With my second birth, closed borders meant we strung together a patchwork of local support as well as we could. A babysitter who was ok with being on call. A doula in case the babysitter fell through and my partner had to stay home to look after my eldest, who wouldn’t be allowed in the hospital. A series of ‘what ifs’ sketched on paper, three copies of birth plans in plastic with my partner and doula both clearly named in bold and underlined as support people, and a suitcase packed and ready. In the final days, each midwife and doctor I saw had different interpretations of the ‘covid-safe’ hospital policy at hand. I remember wondering why people weren’t wearing masks in the waiting room and being told my doula would only be allowed if the doctor on call said it was ok on the day (and good luck).
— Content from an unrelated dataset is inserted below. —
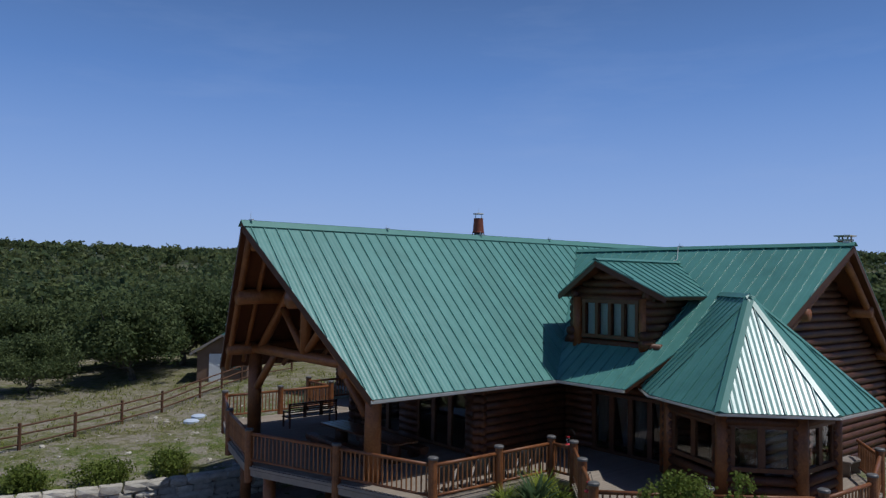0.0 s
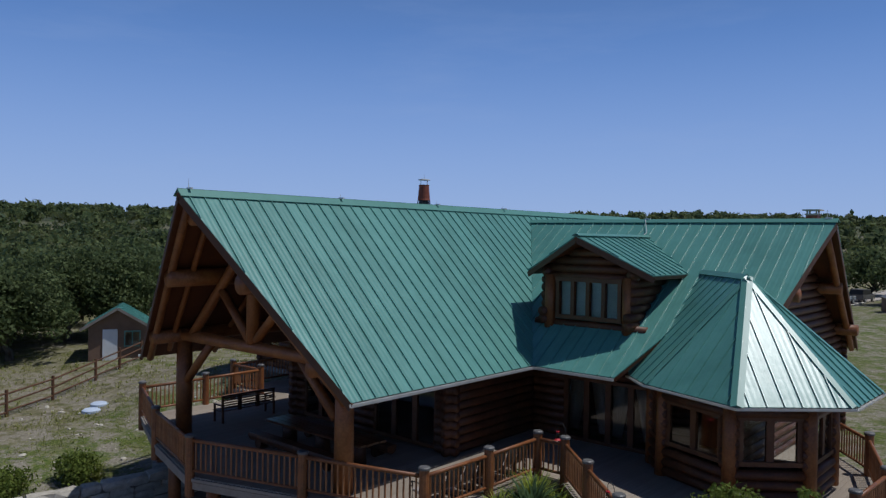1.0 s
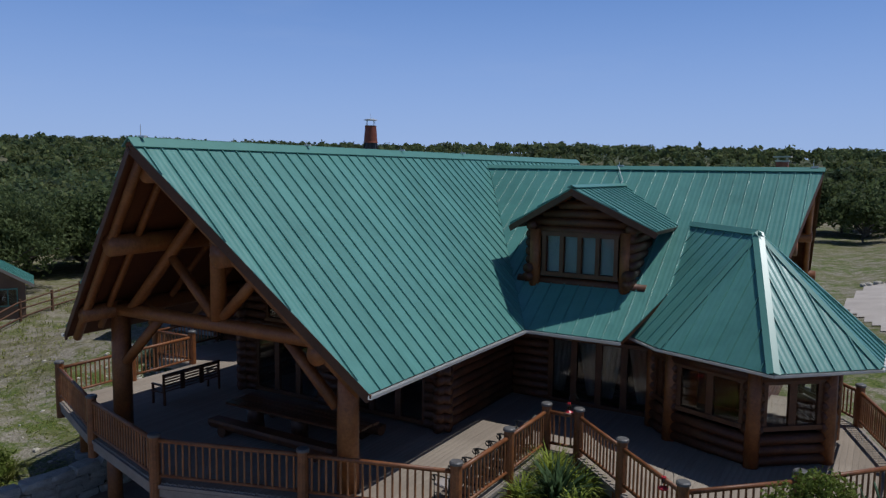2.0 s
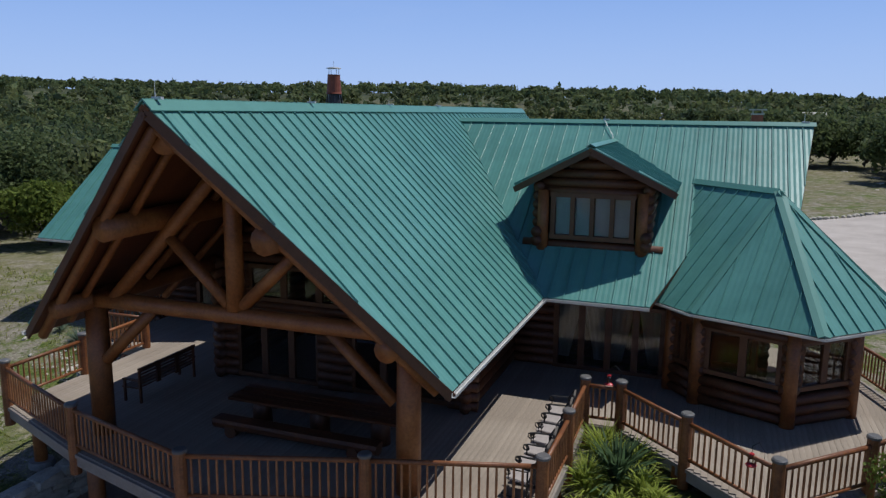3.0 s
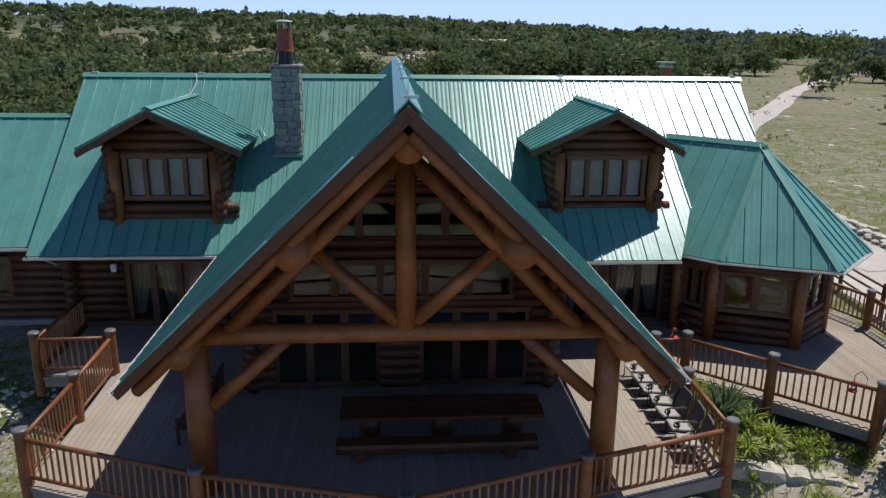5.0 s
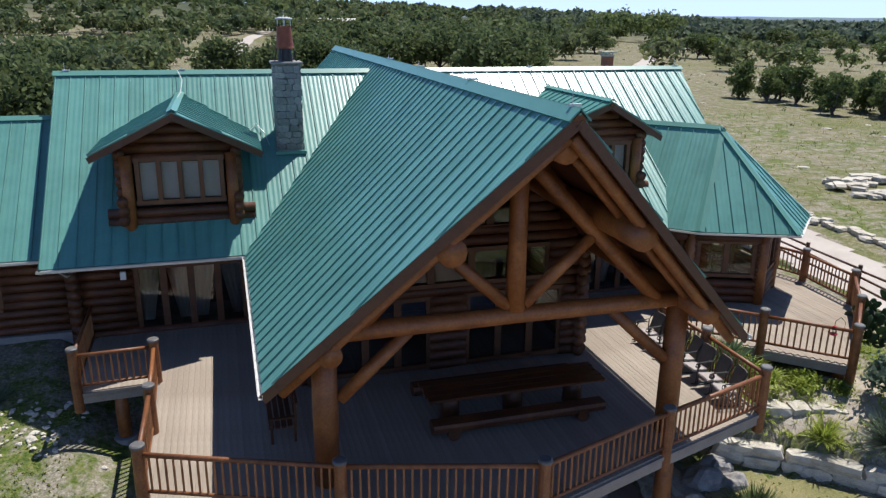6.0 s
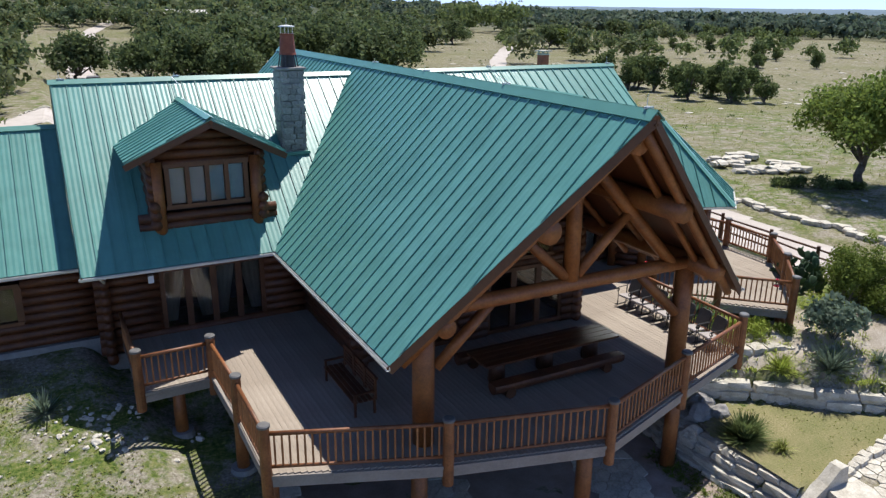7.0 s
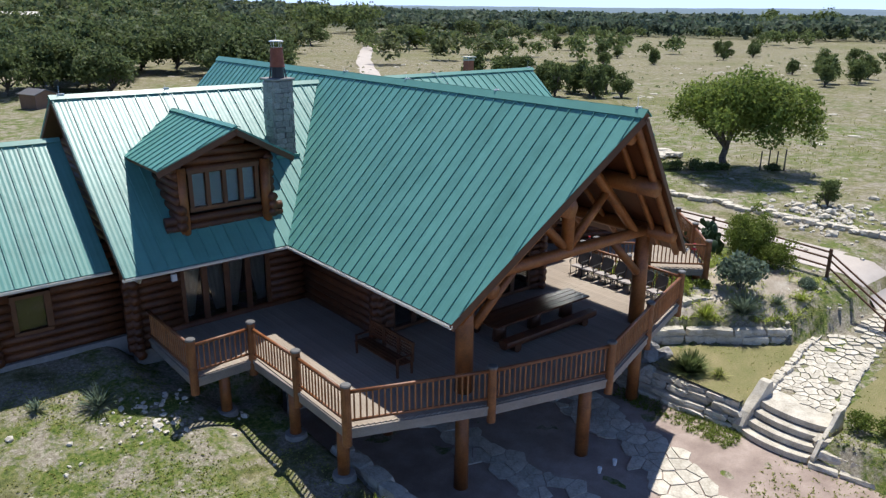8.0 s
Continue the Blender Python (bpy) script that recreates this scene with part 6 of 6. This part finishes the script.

More ‘what ifs’ to sketch out on paper. More calls to make. On the day of my second’s birth, luck was in my favour. The babysitter showed up; my amazing doula (nearly due to have a child herself) was able to attend and allowed in; there were plenty of empty wards and a team of doctors and midwives that were, to be frank, the best I could have hoped for given my ‘high risk’ VBAC category. And yet. 15 hours after my water broke, 7 hours after arriving at the hospital (and still 4 more before the birth), I realised it wasn’t enough. And yes, there were consequences — but again, I was lucky, and I am grateful. We were all ok in the end.
What would have made it better?
Being able to bring my eldest to the hospital. Having family my child knew come to stay. Knowing everyone (myself included) was safe.
That was then, this is now, and the risks are very different–both to the mother, the child, her supports, and to the healthcare team. I get that. But I wonder how we manage this better. If this is indeed ‘covid normal’, and we are meant to find a way to adapt, how can we arrange things so the system is safer AND provides sufficient support to mothers–and to families more broadly? Are there people thinking about this? Is this considered when hospital policy is set?
It’s too easy to let the traumas pile up, to simply leave it to the mother (and her child, and possibly her child’s children, and perhaps one more generation after that) to deal with the very real long-term consequences that lack of support can bring in this particularly vulnerable time. It is easy because these things are often unspoken, often unrealised, and the extent of the impacts are not easily quantified. Not in the same way that infection rates and room occupancy numbers and mortality and (physical) morbidity are. They are also scars mostly borne by women, but perhaps I should save that rant for a different post.
Do I have the answers here? No. I can only say that I’m not sure we’re asking the right questions if someone’s experience in birth depends so precariously on who’s on call that day. I can also say to any new mothers out there that these times are unprecedented and you are not alone. My advice? Be kind to yourself. Get support in any way you can. Know you are most likely going to have to advocate for yourself and what you need, so practice it, plan for it, and figure out how to get others to advocate for you when you can’t — even if they can’t be there by your side, in person.
I’m keeping all my fingers crossed that you have luck and the right people on call when the day comes.